--- Stated goal ---
Omit pictures and quote the listing below line by line, from its start through the line that holds "return Matrix.Translation(eye) @".

--- Data provided ---
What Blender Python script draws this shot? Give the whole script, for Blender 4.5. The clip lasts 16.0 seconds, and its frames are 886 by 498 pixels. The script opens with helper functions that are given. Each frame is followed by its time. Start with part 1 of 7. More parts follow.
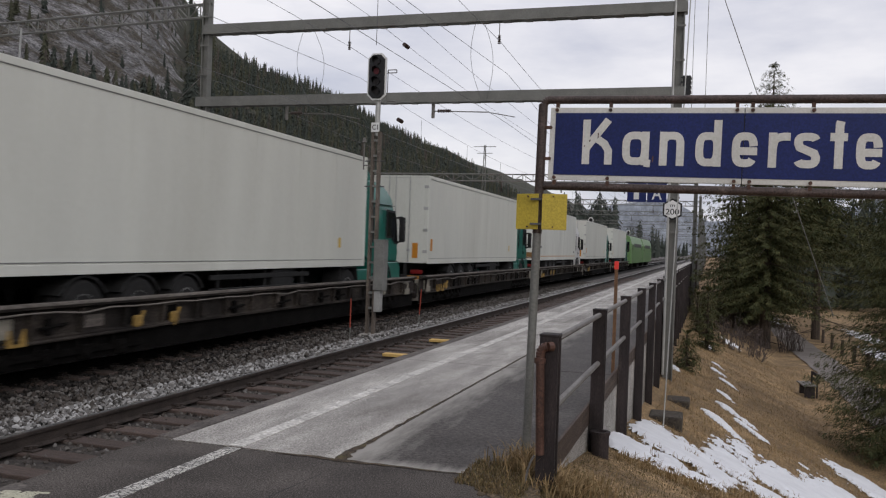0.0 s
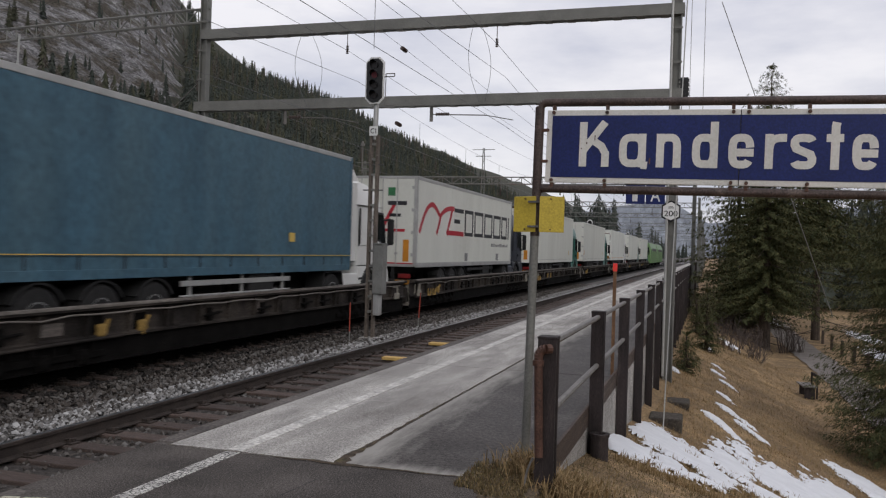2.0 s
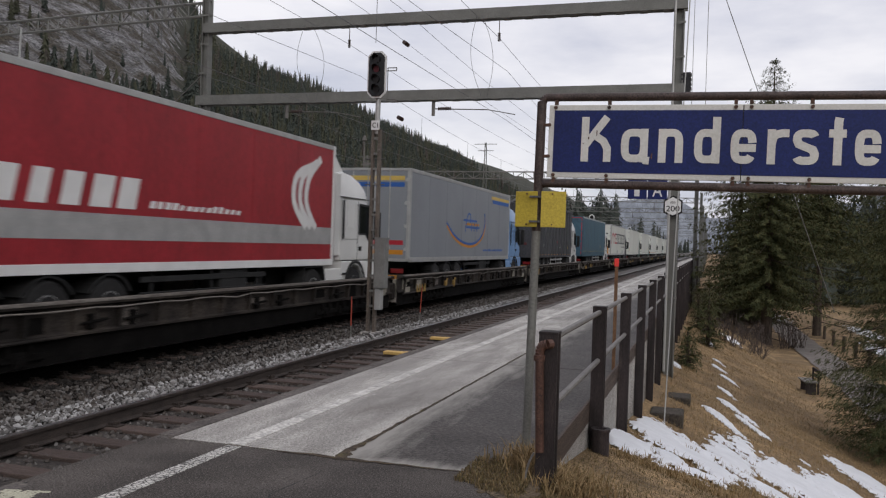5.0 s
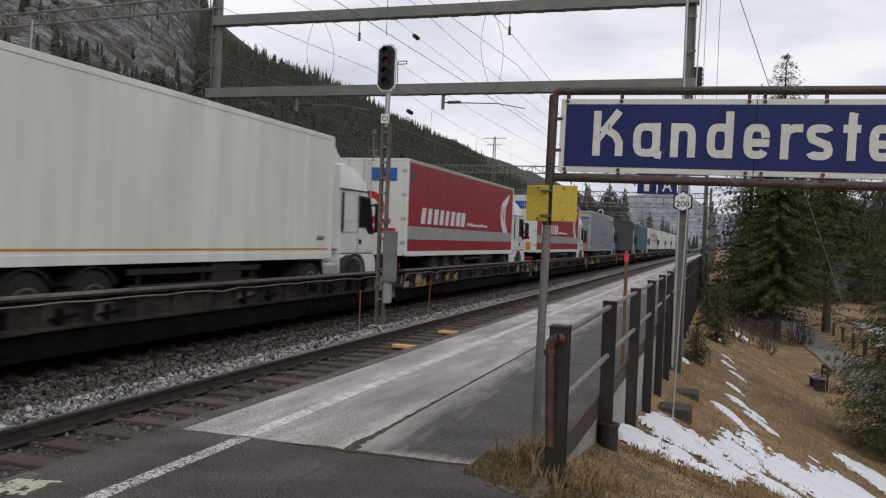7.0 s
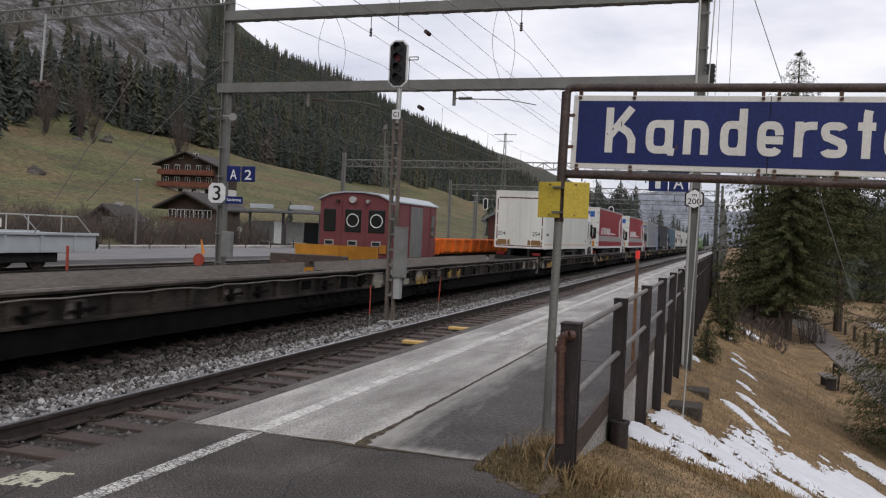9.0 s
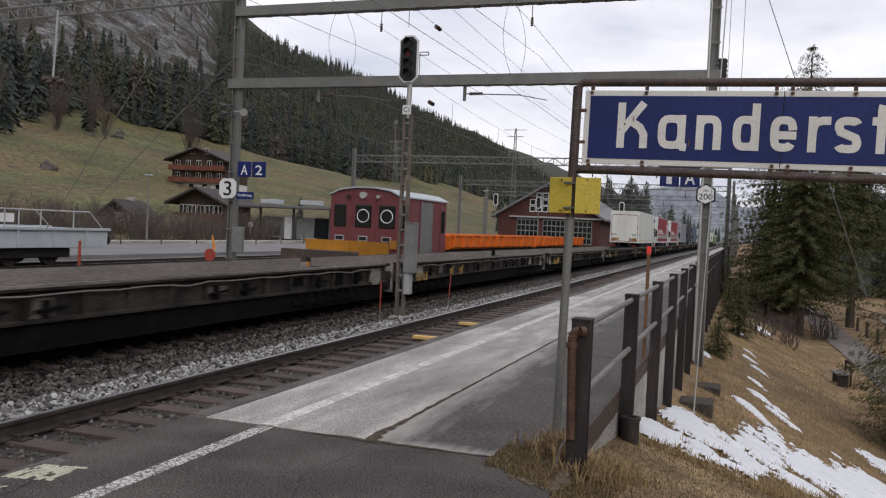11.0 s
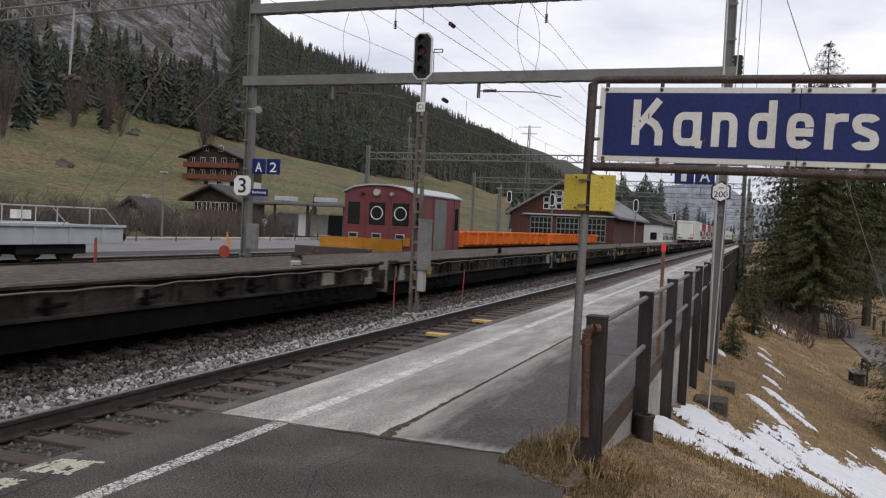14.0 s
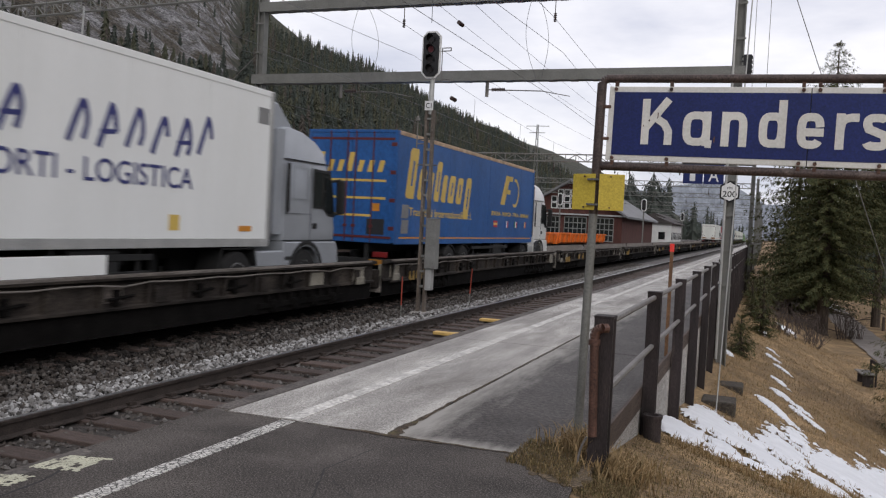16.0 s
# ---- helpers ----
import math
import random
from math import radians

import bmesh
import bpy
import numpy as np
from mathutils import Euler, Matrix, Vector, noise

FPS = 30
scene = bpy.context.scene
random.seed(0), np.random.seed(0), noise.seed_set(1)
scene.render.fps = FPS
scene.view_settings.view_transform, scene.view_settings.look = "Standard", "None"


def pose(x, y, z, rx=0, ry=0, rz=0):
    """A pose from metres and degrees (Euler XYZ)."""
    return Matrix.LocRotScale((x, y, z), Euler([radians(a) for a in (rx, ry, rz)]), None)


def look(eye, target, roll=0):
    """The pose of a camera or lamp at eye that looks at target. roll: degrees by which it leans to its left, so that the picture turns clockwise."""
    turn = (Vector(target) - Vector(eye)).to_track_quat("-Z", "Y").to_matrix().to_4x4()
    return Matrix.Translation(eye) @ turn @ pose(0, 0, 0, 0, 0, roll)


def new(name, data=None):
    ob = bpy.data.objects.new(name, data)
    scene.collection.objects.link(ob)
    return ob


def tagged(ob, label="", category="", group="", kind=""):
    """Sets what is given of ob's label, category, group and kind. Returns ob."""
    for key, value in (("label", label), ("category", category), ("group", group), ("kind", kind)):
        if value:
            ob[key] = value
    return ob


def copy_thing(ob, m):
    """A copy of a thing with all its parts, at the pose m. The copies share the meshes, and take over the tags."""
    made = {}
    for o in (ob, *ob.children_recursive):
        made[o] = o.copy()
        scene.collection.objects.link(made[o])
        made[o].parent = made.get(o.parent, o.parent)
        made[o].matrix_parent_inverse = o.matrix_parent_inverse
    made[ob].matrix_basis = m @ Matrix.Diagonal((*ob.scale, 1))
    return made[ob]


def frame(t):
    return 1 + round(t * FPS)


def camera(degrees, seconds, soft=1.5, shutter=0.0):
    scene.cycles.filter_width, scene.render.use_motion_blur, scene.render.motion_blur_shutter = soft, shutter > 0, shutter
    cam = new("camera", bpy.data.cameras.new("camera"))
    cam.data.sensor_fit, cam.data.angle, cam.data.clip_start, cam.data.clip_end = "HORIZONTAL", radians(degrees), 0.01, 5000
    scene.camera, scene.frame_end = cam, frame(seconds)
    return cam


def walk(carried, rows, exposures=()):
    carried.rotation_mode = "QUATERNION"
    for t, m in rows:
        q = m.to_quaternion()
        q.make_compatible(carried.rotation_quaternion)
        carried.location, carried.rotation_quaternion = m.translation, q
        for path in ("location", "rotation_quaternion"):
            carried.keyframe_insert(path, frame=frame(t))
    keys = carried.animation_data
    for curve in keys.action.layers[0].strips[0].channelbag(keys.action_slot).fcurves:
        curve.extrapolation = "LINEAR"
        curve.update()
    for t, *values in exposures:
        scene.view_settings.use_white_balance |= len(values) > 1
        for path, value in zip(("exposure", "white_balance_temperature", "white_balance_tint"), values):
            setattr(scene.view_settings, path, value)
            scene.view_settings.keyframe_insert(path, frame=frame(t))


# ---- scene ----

--- Expected output ---
What Blender Python script draws this shot? Give the whole script, for Blender 4.5. The clip lasts 16.0 seconds, and its frames are 886 by 498 pixels. The script opens with helper functions that are given. Each frame is followed by its time. Start with part 1 of 7. More parts follow.
0.0 s
2.0 s
5.0 s
7.0 s
9.0 s
11.0 s
14.0 s
16.0 s
# ---- helpers ----
import math
import random
from math import radians

import bmesh
import bpy
import numpy as np
from mathutils import Euler, Matrix, Vector, noise

FPS = 30
scene = bpy.context.scene
random.seed(0), np.random.seed(0), noise.seed_set(1)
scene.render.fps = FPS
scene.view_settings.view_transform, scene.view_settings.look = "Standard", "None"


def pose(x, y, z, rx=0, ry=0, rz=0):
    """A pose from metres and degrees (Euler XYZ)."""
    return Matrix.LocRotScale((x, y, z), Euler([radians(a) for a in (rx, ry, rz)]), None)


def look(eye, target, roll=0):
    """The pose of a camera or lamp at eye that looks at target. roll: degrees by which it leans to its left, so that the picture turns clockwise."""
    turn = (Vector(target) - Vector(eye)).to_track_quat("-Z", "Y").to_matrix().to_4x4()
    return Matrix.Translation(eye) @ turn @ pose(0, 0, 0, 0, 0, roll)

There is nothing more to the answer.